Il est aussi des animaux qui font partie du paysage animé nippon des premières décennies, même s’ils ne viennent pas de l’archipel. Le bestiaire issu des cartoons américains est vaste, et exploité dès avant la Seconde Guerre Mondiale (les premiers dessins animés projetés au Japon étaient surtout américains). Mise à part une parodie de King Kong transposée en histoire d’amour entre un samouraï et une geisha (L’amour de Sankichi et Osayo (1934) de SEO Mitsuyo), c’est à la fois l’esprit, le design et l’animation cartoon qui président aux films sur des affrontements sportifs entre animaux. Les références à l’univers des dessins animés américains sont parfois explicites (Mickey et Minnie Mouse sont présents dans Base-ball en forêt, de MASAOKA Kenzô), mais même sans cela, l’inspiration est évidente : visages, yeux, nez ronds, corps et parfois objets rendus comme élastiques par l’animation, gags et grimaces dans l’esprit cartoon… Le film de KUWATA Ryotarô La lutte corps à corps (1943) utilise même cette forme de dessin animé à des fins de propagande anti-américaine, et on est un peu perdu, ne sachant plus si on regarde un film américain ou japonais, et qui est qui, des singes ou des chiens. L’influence américaine se sent aussi parfois dans un ou deux éléments d’un film ; ainsi, le design de l’araignée dans L’araignée et la tulipe de MASAOKA, est totalement calqué sur le design caricatural des personnages noirs dans les cartoons.

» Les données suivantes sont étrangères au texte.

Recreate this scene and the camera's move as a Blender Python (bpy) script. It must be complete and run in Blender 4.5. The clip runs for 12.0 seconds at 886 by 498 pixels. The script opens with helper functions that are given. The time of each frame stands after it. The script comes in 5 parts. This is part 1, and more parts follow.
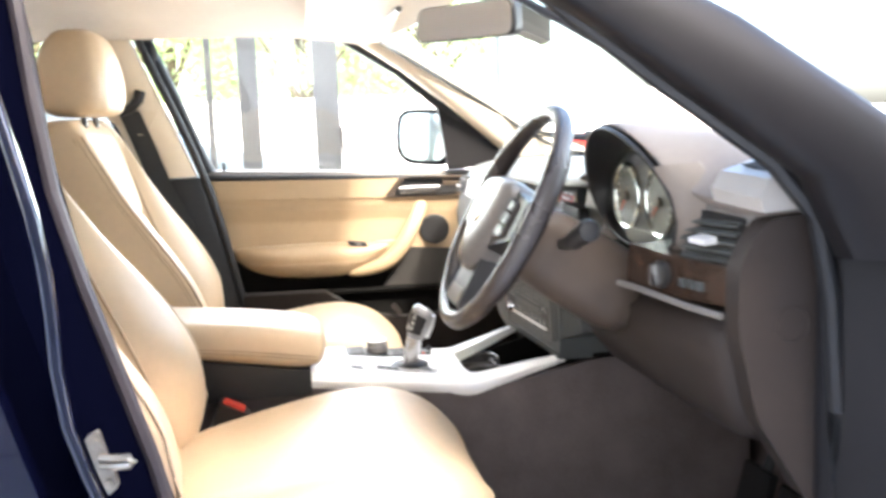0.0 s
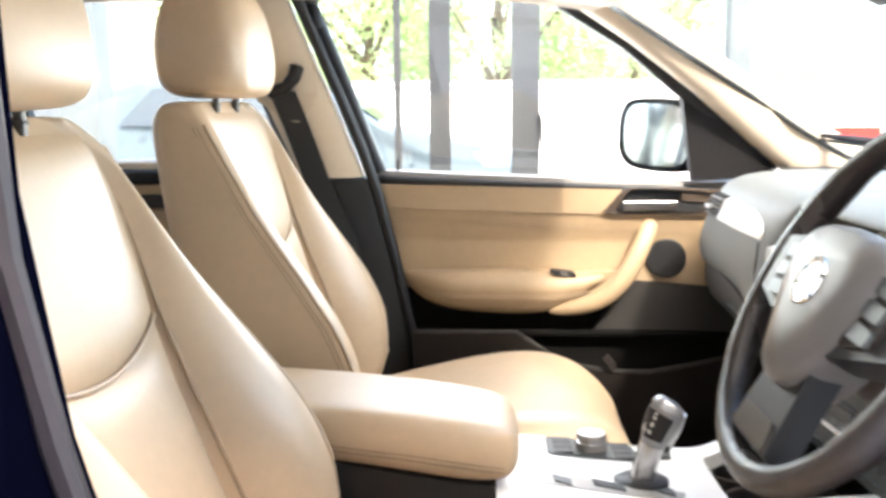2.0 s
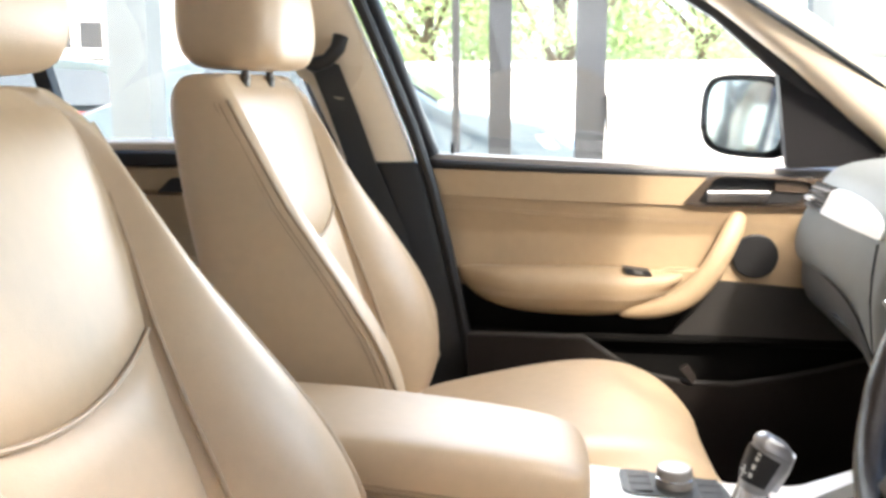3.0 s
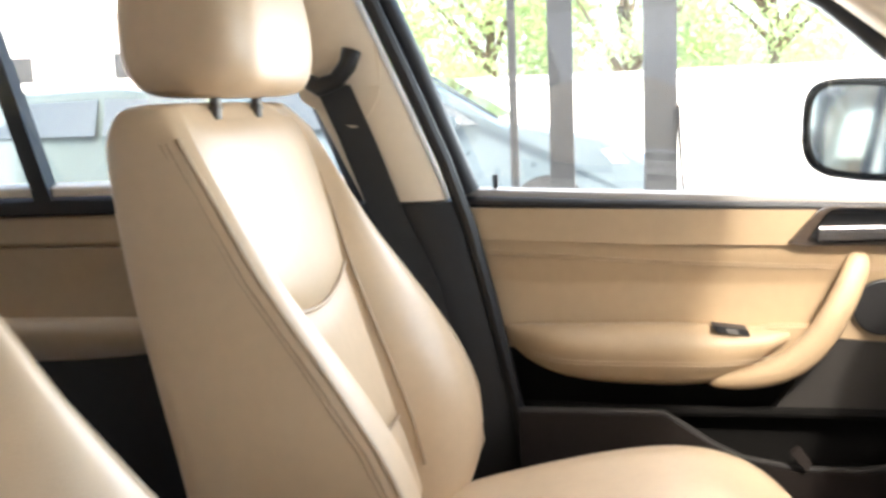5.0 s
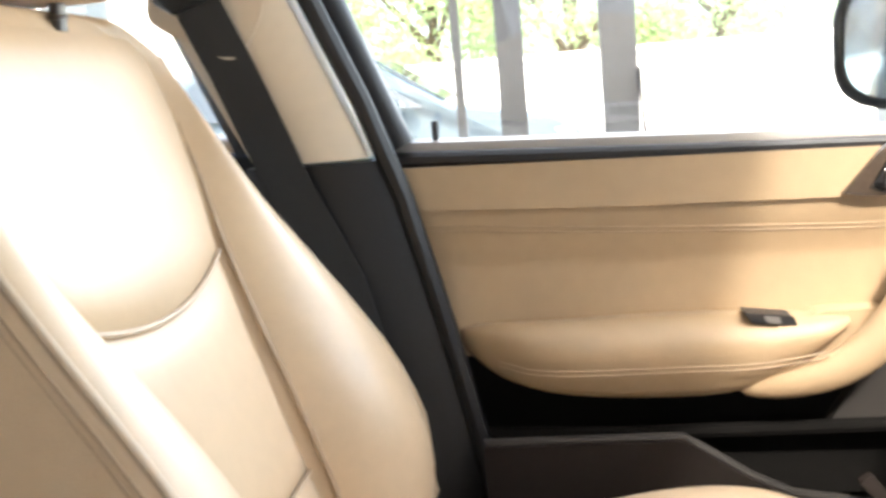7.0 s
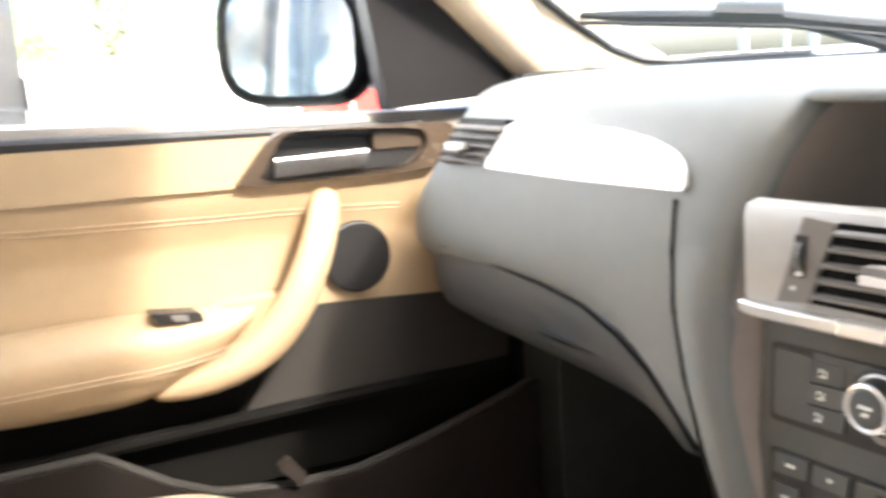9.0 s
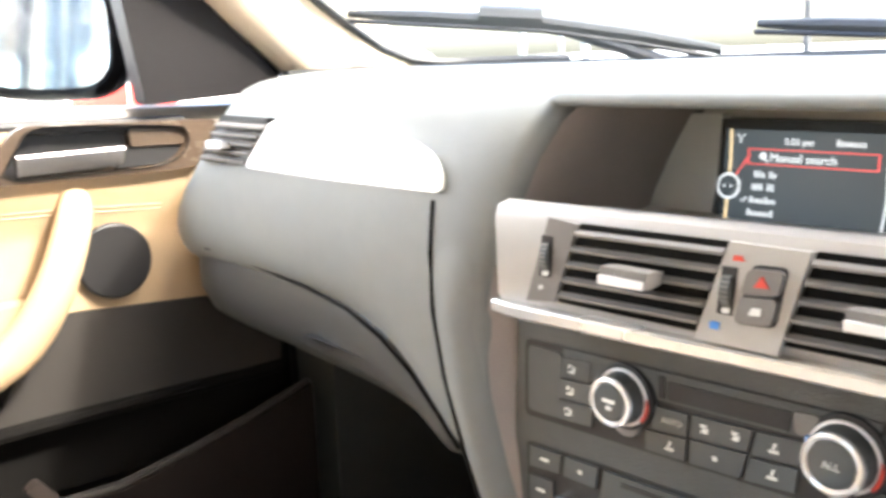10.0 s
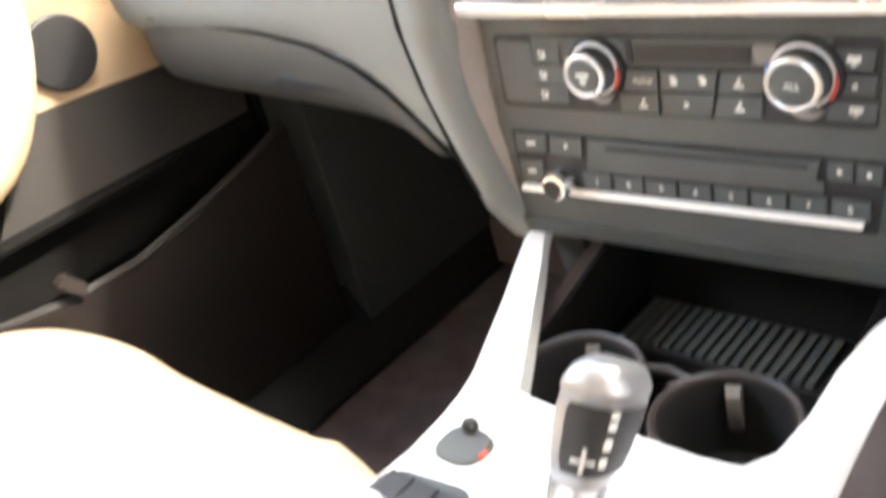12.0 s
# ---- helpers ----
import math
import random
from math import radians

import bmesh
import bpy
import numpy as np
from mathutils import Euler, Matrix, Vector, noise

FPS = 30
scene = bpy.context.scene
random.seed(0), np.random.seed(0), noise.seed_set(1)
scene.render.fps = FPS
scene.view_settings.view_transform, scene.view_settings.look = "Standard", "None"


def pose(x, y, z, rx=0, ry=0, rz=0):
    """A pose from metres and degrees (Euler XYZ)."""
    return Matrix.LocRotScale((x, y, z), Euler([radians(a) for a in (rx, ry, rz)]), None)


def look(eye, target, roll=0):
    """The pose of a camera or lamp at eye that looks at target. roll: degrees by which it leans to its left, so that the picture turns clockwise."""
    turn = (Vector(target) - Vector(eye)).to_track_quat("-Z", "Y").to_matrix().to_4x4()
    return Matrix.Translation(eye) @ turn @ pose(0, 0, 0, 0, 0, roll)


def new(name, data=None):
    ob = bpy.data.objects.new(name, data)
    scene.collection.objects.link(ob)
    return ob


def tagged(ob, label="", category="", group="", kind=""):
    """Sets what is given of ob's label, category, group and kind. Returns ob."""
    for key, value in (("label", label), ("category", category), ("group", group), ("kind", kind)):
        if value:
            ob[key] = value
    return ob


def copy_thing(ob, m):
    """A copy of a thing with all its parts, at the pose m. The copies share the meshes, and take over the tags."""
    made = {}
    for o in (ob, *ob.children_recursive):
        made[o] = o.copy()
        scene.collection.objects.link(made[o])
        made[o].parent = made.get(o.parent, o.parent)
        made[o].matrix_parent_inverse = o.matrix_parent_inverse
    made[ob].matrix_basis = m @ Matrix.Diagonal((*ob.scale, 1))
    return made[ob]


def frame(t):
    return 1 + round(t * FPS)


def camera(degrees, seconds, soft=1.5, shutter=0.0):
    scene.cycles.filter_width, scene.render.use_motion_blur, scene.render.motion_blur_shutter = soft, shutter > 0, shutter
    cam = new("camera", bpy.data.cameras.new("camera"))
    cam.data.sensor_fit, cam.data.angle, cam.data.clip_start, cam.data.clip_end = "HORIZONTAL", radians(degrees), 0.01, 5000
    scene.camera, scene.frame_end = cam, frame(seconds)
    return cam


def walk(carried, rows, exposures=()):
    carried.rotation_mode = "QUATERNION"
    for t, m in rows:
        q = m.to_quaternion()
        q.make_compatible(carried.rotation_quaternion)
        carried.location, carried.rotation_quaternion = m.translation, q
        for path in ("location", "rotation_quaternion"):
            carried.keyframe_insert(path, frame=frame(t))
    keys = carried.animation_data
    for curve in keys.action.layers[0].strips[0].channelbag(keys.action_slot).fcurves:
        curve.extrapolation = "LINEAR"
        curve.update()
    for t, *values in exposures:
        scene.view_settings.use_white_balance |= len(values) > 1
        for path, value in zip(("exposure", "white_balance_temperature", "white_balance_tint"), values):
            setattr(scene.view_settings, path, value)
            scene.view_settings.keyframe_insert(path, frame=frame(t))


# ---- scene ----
cam = camera(50.0, 12.0, soft=3.3, shutter=0.5)
PATH = [
    (0, (-0.256, -1.777, 1.185), (0.069, 0.178, 0.912), -2.2),
    (0.5, (-0.294, -1.611, 1.182), (-0.009, 0.352, 0.924), -0.6),
    (1, (-0.28, -1.456, 1.169), (-0.099, 0.519, 0.907), 0.2),
    (1.5, (-0.256, -1.325, 1.187), (-0.2, 0.654, 0.902), -0.4),
    (2, (-0.253, -1.184, 1.2), (-0.314, 0.793, 0.902), -0.5),
    (2.5, (-0.253, -1.066, 1.197), (-0.397, 0.905, 0.888), -0.5),
    (3.2, (-0.263, -0.961, 1.189), (-0.457, 1.001, 0.848), -0.2),
    (4.8, (-0.244, -0.705, 1.198), (-0.576, 1.238, 0.859), -2.1),
    (5, (-0.25, -0.664, 1.197), (-0.577, 1.286, 0.898), -2.4),
    (5.5, (-0.248, -0.531, 1.178), (-0.566, 1.417, 0.855), -3.6),
    (6, (-0.271, -0.412, 1.159), (-0.561, 1.533, 0.793), -4.8),
    (6.5, (-0.297, -0.333, 1.128), (-0.558, 1.623, 0.802), -5.2),
    (6.7, (-0.287, -0.313, 1.124), (-0.562, 1.642, 0.804), -5.0),
    (8.3, (-0.278, -0.234, 1.091), (0.22, 1.673, 0.755), -4.3),
    (8.5, (-0.276, -0.245, 1.085), (0.346, 1.626, 0.751), -4.3),
    (9, (-0.264, -0.241, 1.088), (0.661, 1.493, 0.719), -3.9),
    (9.5, (-0.254, -0.242, 1.09), (0.883, 1.357, 0.7), -3.2),
    (10, (-0.236, -0.241, 1.087), (1.045, 1.243, 0.69), -2.3),
    (10.5, (-0.23, -0.24, 1.091), (1.132, 1.162, 0.667), -2.3),
    (11, (-0.234, -0.24, 1.102), (1.159, 1.107, 0.605), -4.0),
    (11.5, (-0.248, -0.242, 1.121), (1.053, 1.077, 0.367), -10.7),
    (12, (-0.279, -0.25, 1.103), (0.879, 1.063, 0.136), -15.4),
]
EXPOSURE, SKY, SUN = 3.40, 0.15, 0.60
walk(cam, [(t, look(eye, target, roll)) for t, eye, target, roll in PATH], exposures=[(t, EXPOSURE + e) for t, e in ((0, 0.60), (1.5, 0.25), (3.0, -0.05), (5.0, -0.05), (6.7, 0.08), (8.4, 0.25), (9.0, 0.72), (9.6, 1.0), (11.0, 1.1), (12, 1.32))])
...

La possibilité offerte par l’animation de raconter des histoires d’animaux réels, humanisés ou imaginaires a été remarquablement mise à profit jusqu’à la fin de la Seconde Guerre Mondiale. Les thèmes ont ensuite changés, les contes populaires ayant quasiment disparu. Aujourd’hui, nombre de dessins animés nippons comptent pourtant au générique des créatures venues de la sphère domestique (les chats par exemple), d’Occident, de l’héroïc fantasy, du monde gothique, ou simplement de l’imagination de leurs auteurs. On trouve dans le Pompoko de TAKAHATA ou le Totoro de MIYAZAKI la fidélité à des créatures ô combien fascinantes pour un conteur d’histoires animées.